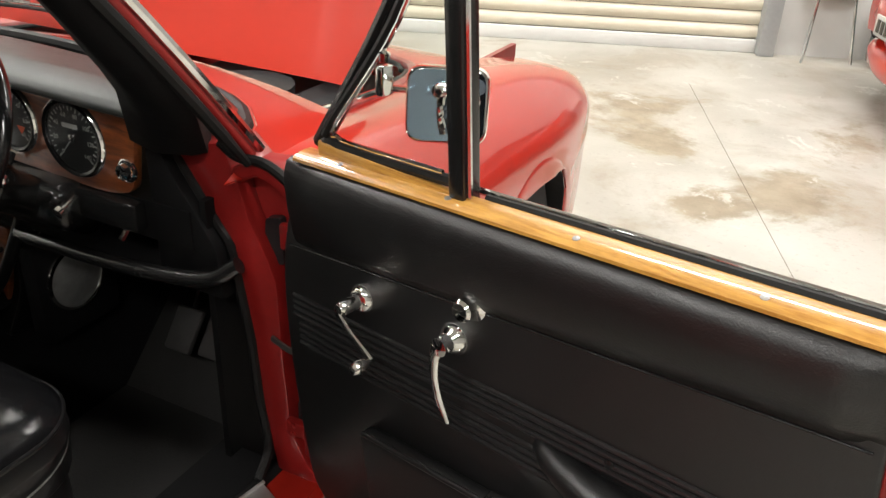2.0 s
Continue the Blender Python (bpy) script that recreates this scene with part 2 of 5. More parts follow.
def veneer(name, dark, light, rough, coat, stretch=(3, 18, 18), figure=6.0):
    """Lacquered wood: flowing figure and fine grain along x."""
    mat = bpy.data.materials.new(name)
    mat.use_nodes = True
    nt = mat.node_tree
    b = nt.nodes["Principled BSDF"]
    tc = nt.nodes.new("ShaderNodeTexCoord")
    mp = nt.nodes.new("ShaderNodeMapping")
    mp.inputs["Scale"].default_value = stretch
    nt.links.new(tc.outputs["Object"], mp.inputs["Vector"])
    w = nt.nodes.new("ShaderNodeTexNoise")
    w.inputs["Scale"].default_value, w.inputs["Detail"].default_value, w.inputs["Distortion"].default_value = figure / 3, 9, 2.2
    g = nt.nodes.new("ShaderNodeTexNoise")
    g.inputs["Scale"].default_value, g.inputs["Detail"].default_value = figure * 6, 5
    nt.links.new(mp.outputs[0], w.inputs["Vector"])
    nt.links.new(mp.outputs[0], g.inputs["Vector"])
    m = nt.nodes.new("ShaderNodeMath")
    m.operation = "MULTIPLY_ADD"
    m.inputs[1].default_value = 0.3
    nt.links.new(g.outputs["Fac"], m.inputs[0])
    k = nt.nodes.new("ShaderNodeMath")
    k.operation = "MULTIPLY"
    k.inputs[1].default_value = 0.75
    nt.links.new(w.outputs["Fac"], k.inputs[0])
    nt.links.new(k.outputs[0], m.inputs[2])
    ramp = nt.nodes.new("ShaderNodeValToRGB")
    ramp.color_ramp.elements[0].position, ramp.color_ramp.elements[1].position = 0.36, 0.7
    ramp.color_ramp.elements[0].color, ramp.color_ramp.elements[1].color = (*dark, 1), (*light, 1)
    nt.links.new(m.outputs[0], ramp.inputs[0])
    nt.links.new(ramp.outputs[0], b.inputs["Base Color"])
    b.inputs["Roughness"].default_value = rough
    b.inputs["Coat Weight"].default_value, b.inputs["Coat Roughness"].default_value = coat, 0.04
    b.inputs["Coat IOR"].default_value = 1.75
    return mat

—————

**GIVEN TASK:**
Write the listing out a second time exactly, dropping all images.

**SOLUTION:**
2.0 s
Continue the Blender Python (bpy) script that recreates this scene with part 2 of 5. More parts follow.
def veneer(name, dark, light, rough, coat, stretch=(3, 18, 18), figure=6.0):
    """Lacquered wood: flowing figure and fine grain along x."""
    mat = bpy.data.materials.new(name)
    mat.use_nodes = True
    nt = mat.node_tree
    b = nt.nodes["Principled BSDF"]
    tc = nt.nodes.new("ShaderNodeTexCoord")
    mp = nt.nodes.new("ShaderNodeMapping")
    mp.inputs["Scale"].default_value = stretch
    nt.links.new(tc.outputs["Object"], mp.inputs["Vector"])
    w = nt.nodes.new("ShaderNodeTexNoise")
    w.inputs["Scale"].default_value, w.inputs["Detail"].default_value, w.inputs["Distortion"].default_value = figure / 3, 9, 2.2
    g = nt.nodes.new("ShaderNodeTexNoise")
    g.inputs["Scale"].default_value, g.inputs["Detail"].default_value = figure * 6, 5
    nt.links.new(mp.outputs[0], w.inputs["Vector"])
    nt.links.new(mp.outputs[0], g.inputs["Vector"])
    m = nt.nodes.new("ShaderNodeMath")
    m.operation = "MULTIPLY_ADD"
    m.inputs[1].default_value = 0.3
    nt.links.new(g.outputs["Fac"], m.inputs[0])
    k = nt.nodes.new("ShaderNodeMath")
    k.operation = "MULTIPLY"
    k.inputs[1].default_value = 0.75
    nt.links.new(w.outputs["Fac"], k.inputs[0])
    nt.links.new(k.outputs[0], m.inputs[2])
    ramp = nt.nodes.new("ShaderNodeValToRGB")
    ramp.color_ramp.elements[0].position, ramp.color_ramp.elements[1].position = 0.36, 0.7
    ramp.color_ramp.elements[0].color, ramp.color_ramp.elements[1].color = (*dark, 1), (*light, 1)
    nt.links.new(m.outputs[0], ramp.inputs[0])
    nt.links.new(ramp.outputs[0], b.inputs["Base Color"])
    b.inputs["Roughness"].default_value = rough
    b.inputs["Coat Weight"].default_value, b.inputs["Coat Roughness"].default_value = coat, 0.04
    b.inputs["Coat IOR"].default_value = 1.75
    return mat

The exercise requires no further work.